Planning for and constructing our built environment and infrastructure for today and for the future is an immensely complex process - but ‘the ground’ is still what keeps our buildings up, and is what we cut or tunnel through to construct roads, train networks, fuel, water and sewage pipelines. We ignore it, and it’s future behaviour at our peril – it can also fail, be washed away, slip, collapse or erode. The ground, in all its complexity, is the geotechnical engineer’s principle raw material, and yet is it usually much less well understood than the concrete or steel used to construct our walls and foundations.
As engineers plan the shape of our future world, it is clear that we also need to develop the geological skills to reconcile the nature and behaviour of the ground that was deposited millions of years ago with how that same ground is going to behave, not only in relation to our newly constructed built environment, but also in 50, 100, 150 years time.
This talk looks at how the most basic of services that we use every day work in relation to the ground and how developing this infrastructure requires an increasingly sophisticated geological understanding in order to be successful for years to come.
Jackie Skipper (Geotechnical Consulting Group)
Jackie Skipper is Senior Geologist at the Geotechnical Consulting Group and a Scientific Associate at the Natural History Museum London. After a first career in the NHS, she became a mature student and gained a first in Geology at Greenwich in 1993. Her PhD at Imperial College London was on the stratigraphy of the complex Lambeth Group sediments of SE England, from which she went on to work as a geological consultant in the engineering industry.

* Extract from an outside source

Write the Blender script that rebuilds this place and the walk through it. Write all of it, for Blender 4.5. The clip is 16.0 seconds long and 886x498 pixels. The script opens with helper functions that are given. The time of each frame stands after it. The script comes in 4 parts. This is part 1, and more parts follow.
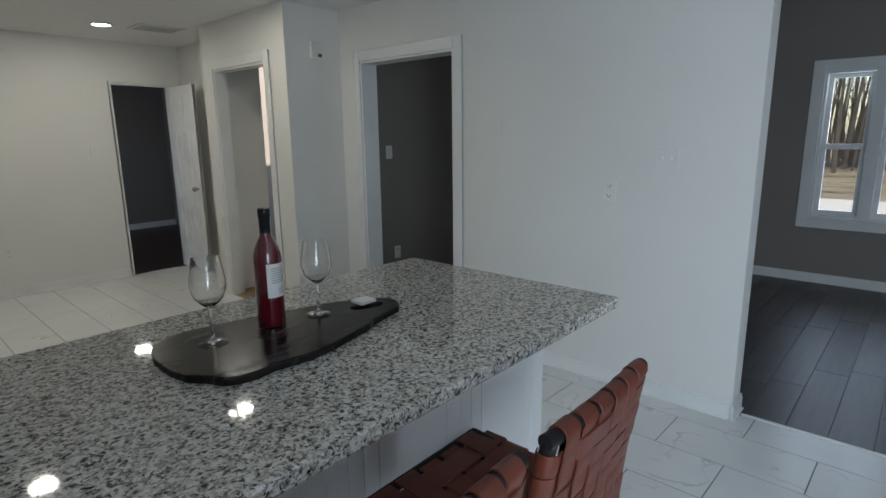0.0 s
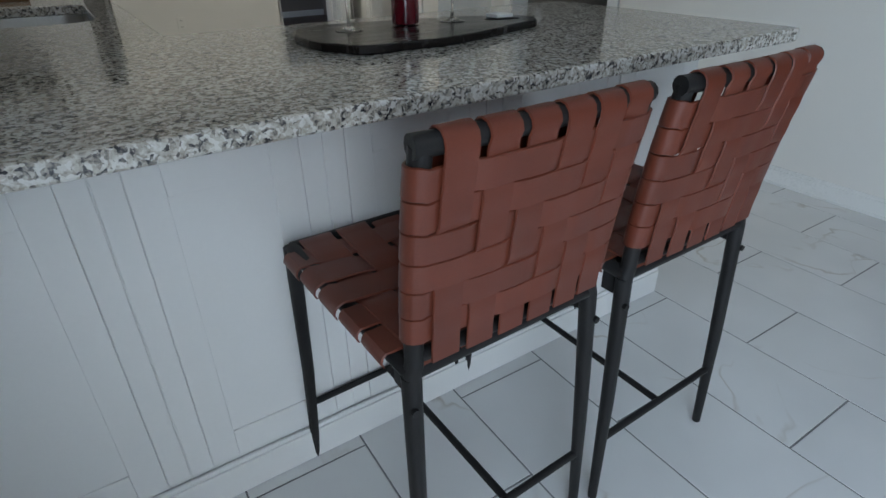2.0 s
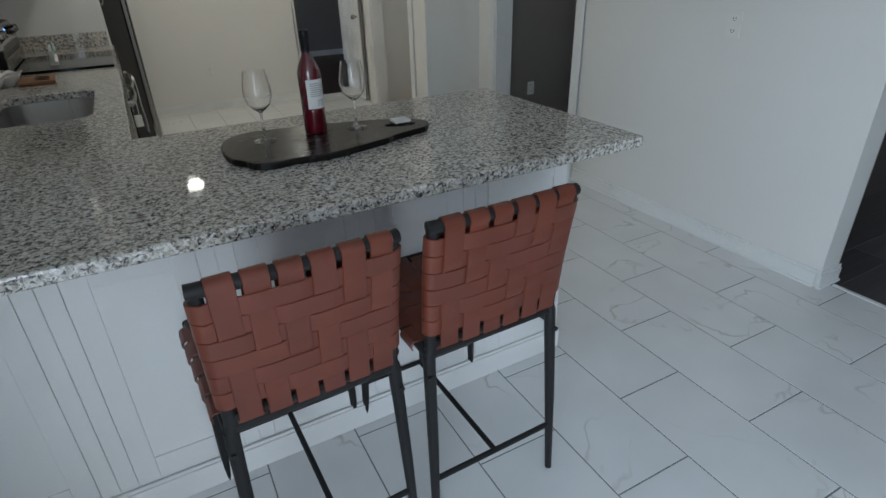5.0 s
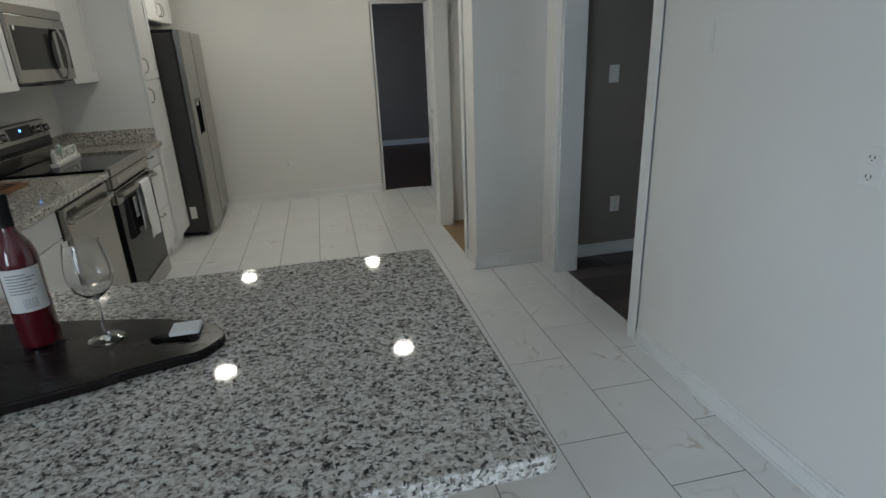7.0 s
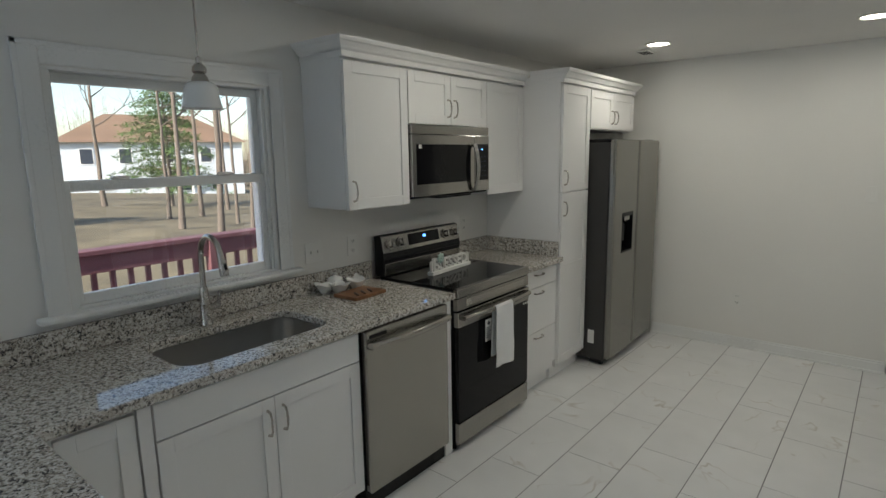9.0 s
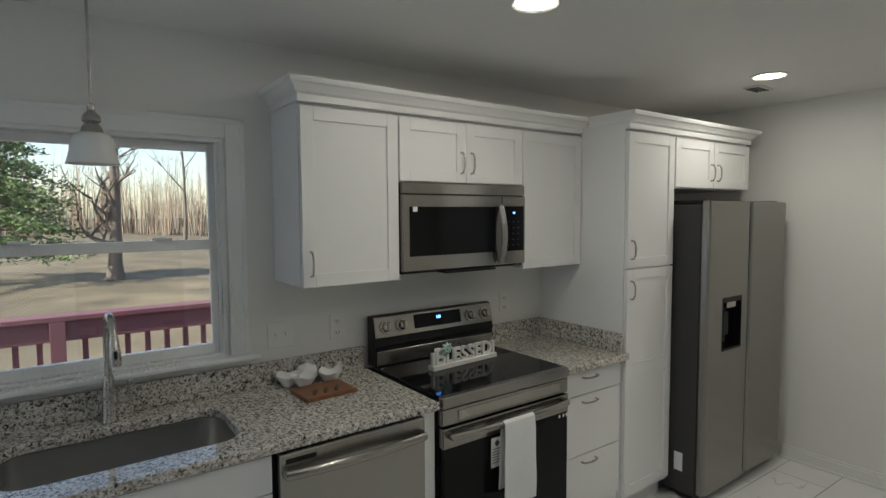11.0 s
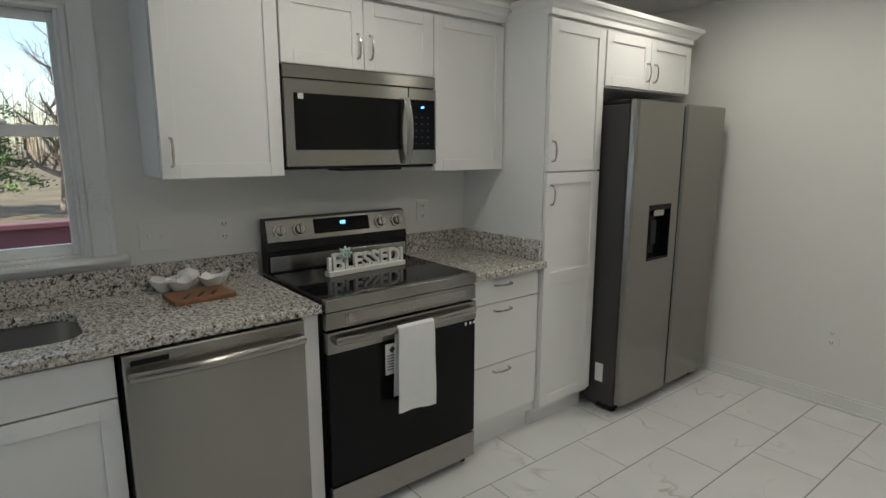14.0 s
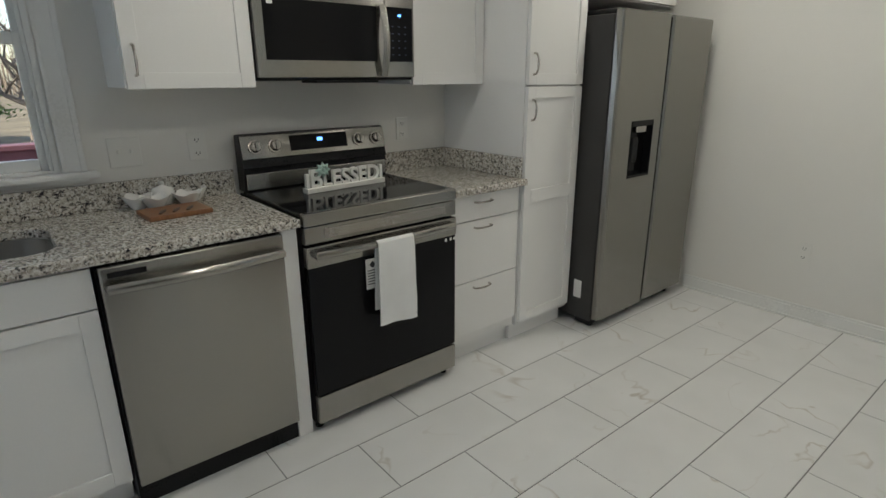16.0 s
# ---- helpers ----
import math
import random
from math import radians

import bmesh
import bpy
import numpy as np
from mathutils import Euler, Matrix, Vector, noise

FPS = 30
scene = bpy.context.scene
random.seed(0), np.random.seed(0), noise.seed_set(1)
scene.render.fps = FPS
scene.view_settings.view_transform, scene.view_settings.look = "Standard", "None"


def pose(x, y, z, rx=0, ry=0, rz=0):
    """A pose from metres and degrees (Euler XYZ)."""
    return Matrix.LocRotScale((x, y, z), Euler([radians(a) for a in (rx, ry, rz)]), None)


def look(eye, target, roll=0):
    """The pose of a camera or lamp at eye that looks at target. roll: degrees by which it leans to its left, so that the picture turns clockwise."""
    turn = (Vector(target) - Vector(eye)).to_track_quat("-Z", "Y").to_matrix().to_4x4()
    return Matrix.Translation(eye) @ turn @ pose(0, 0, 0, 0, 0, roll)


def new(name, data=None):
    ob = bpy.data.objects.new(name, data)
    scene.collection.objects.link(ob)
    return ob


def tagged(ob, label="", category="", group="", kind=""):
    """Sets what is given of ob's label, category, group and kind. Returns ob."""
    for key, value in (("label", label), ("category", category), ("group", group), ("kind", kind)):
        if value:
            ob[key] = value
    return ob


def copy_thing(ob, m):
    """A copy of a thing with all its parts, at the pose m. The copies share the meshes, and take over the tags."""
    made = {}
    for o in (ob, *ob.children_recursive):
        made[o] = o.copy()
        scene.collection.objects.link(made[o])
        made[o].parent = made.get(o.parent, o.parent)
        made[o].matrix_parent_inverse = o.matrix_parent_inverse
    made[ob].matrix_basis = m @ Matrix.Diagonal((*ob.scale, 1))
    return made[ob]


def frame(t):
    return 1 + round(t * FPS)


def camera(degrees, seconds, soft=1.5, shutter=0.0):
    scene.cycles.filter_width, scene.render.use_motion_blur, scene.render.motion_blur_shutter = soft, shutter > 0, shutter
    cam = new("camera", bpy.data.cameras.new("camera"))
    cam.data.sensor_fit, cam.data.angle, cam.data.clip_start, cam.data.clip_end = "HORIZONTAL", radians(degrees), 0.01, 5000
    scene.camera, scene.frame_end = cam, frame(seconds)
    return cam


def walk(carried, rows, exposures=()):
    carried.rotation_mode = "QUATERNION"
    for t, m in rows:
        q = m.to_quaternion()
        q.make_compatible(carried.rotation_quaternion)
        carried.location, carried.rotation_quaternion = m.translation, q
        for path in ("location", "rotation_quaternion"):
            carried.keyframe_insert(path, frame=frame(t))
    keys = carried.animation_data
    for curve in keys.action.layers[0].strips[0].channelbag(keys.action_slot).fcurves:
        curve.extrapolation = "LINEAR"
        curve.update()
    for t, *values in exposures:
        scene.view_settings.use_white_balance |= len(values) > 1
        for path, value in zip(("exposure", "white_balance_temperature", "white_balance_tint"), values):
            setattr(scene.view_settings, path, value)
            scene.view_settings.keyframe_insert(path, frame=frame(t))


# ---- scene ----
cam = camera(77.8, 16.0)
PATH = [
    (0, (0.445, -3.603, 1.475), (1.907, -2.302, 1.065), -0.7),
    (0.5, (0.452, -3.637, 1.361), (1.747, -2.198, 0.858), -0.9),
    (1, (0.478, -3.681, 1.259), (1.644, -2.208, 0.573), -0.9),
    (1.5, (0.424, -3.694, 1.198), (1.473, -2.23, 0.328), -0.7),
    (2, (0.407, -3.683, 1.172), (1.36, -2.231, 0.181), -0.7),
    (2.5, (0.402, -3.67, 1.201), (1.305, -2.224, 0.155), -0.6),
    (3, (0.409, -3.661, 1.216), (1.305, -2.211, 0.17), -0.6),
    (3.5, (0.403, -3.661, 1.214), (1.294, -2.211, 0.163), -0.6),
    (4, (0.389, -3.763, 1.316), (1.274, -2.307, 0.268), -0.8),
    (4.5, (0.504, -3.986, 1.425), (1.372, -2.481, 0.435), -1.3),
    (5, (0.705, -4.109, 1.469), (1.545, -2.551, 0.539), -1.7),
    (5.2, (0.809, -4.099, 1.478), (1.647, -2.527, 0.569), -1.8),
    (7.3, (1.997, -3.339, 1.535), (2.127, -1.451, 0.888), -2.0),
    (7.5, (2.093, -3.226, 1.569), (1.996, -1.329, 0.94), -1.6),
    (8, (2.224, -2.891, 1.578), (1.631, -1.06, 1.033), -1.4),
    (8.5, (2.37, -2.595, 1.616), (1.447, -0.872, 1.19), -1.2),
    (9, (2.415, -2.3, 1.681), (1.176, -0.768, 1.339), -0.9),
    (9.2, (2.397, -2.198, 1.694), (1.064, -0.734, 1.41), -0.7),
    (11.3, (2.445, -1.168, 1.709), (0.824, -0.004, 1.577), -0.1),
    (11.5, (2.488, -1.091, 1.721), (0.861, 0.065, 1.587), -0.0),
    (12, (2.524, -0.972, 1.717), (0.897, 0.183, 1.587), -0.1),
    (12.5, (2.517, -0.935, 1.694), (0.906, 0.242, 1.563), 0.2),
    (13, (2.489, -0.919, 1.612), (0.897, 0.28, 1.445), 0.1),
    (13.5, (2.487, -0.909, 1.556), (0.919, 0.307, 1.299), 0.0),
    (14, (2.487, -0.906, 1.514), (0.949, 0.321, 1.154), -0.0),
    (14.5, (2.483, -0.905, 1.485), (0.973, 0.328, 1.036), -0.0),
    (15, (2.485, -0.897, 1.459), (0.997, 0.33, 0.929), -0.2),
    (15.5, (2.494, -0.899, 1.452), (1.025, 0.331, 0.876), -0.1),
    (16, (2.514, -0.893, 1.445), (1.055, 0.335, 0.844), -0.2),
]
walk(cam, [(t, look(eye, aim, roll)) for t, eye, aim, roll in PATH], [(0, 0.80), (5, 0.85), (7.5, 0.9), (9, 0.9), (12.5, 1.0), (14, 1.1), (16, 1.22)])

# ---- world, sun, lamps ----
world = bpy.data.worlds.new("sky")
scene.world = world
world.use_nodes = True
wn = world.node_tree
sky = wn.nodes.new("ShaderNodeTexSky")
sky.sky_type, sky.sun_disc = "NISHITA", False
sky.sun_elevation, sky.sun_rotation = radians(32), radians(172)
wn.links.new(sky.outputs[0], wn.nodes["Background"].inputs[0])
wn.nodes["Background"].inputs[1].default_value = 0.15
sun = new("sun", bpy.data.lights.new("sun", "SUN"))
sun.data.energy, sun.data.angle, sun.data.color = 5.0, radians(0.6), (1.0, 0.93, 0.82)
sun.matrix_world = look((0, 0, 30), (-4.2, 30, 11.2))
RECESSED = [(1.03, 0.13), (2.29, 0.08), (1.03, 1.92), (2.27, 1.95)]
LAMP_W, PATIO_W = 2.0, 33.0


def area_lamp(name, m, w, h, watts, color, shape="RECTANGLE"):
    ob = new(name, bpy.data.lights.new(name, "AREA"))
    ob.data.shape, ob.data.size, ob.data.size_y = shape, w, h
    ob.data.energy, ob.data.color = watts, color
    ob.matrix_world = m
    return ob


for lx, ly in RECESSED:
    area_lamp("recessed_lamp", pose(lx, ly, 2.425), 0.13, 0.13, LAMP_W, (0.97, 0.95, 0.85), "DISK")
area_lamp("patio_door_daylight", look((-0.14, -5.2, 1.05), (1, -5.0, 0.95)), 1.7, 2.0, PATIO_W, (0.66, 0.82, 1.0))
area_lamp("living_window_daylight", look((6.92, -3.17, 1.32), (5, -3.17, 1.2)), 0.83, 1.3, 6.0, (0.66, 0.80, 1.0))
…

Jackie has worked on the geology of a wide range of large infrastructure and construction projects, and is particularly interested in how the ground affects, and is affected by, tunnels. She is currently working on the impacts of variations in geology on tunnel, station and foundation design for the Crossrail Project, and on the ground investigation and interpretation for the Thames Water Tideway Tunnel and Lee Tunnel projects.
Dr Skipper is a passionate advocate of continuing geological education and has led hundreds of training courses and field courses, has lectured in a number of countries world-wide and has appeared on the BBC 6 o’clock News as a geological authority. She was presented with the Geological Society Engineering Group Medal in 2010 for services to the understanding of geology.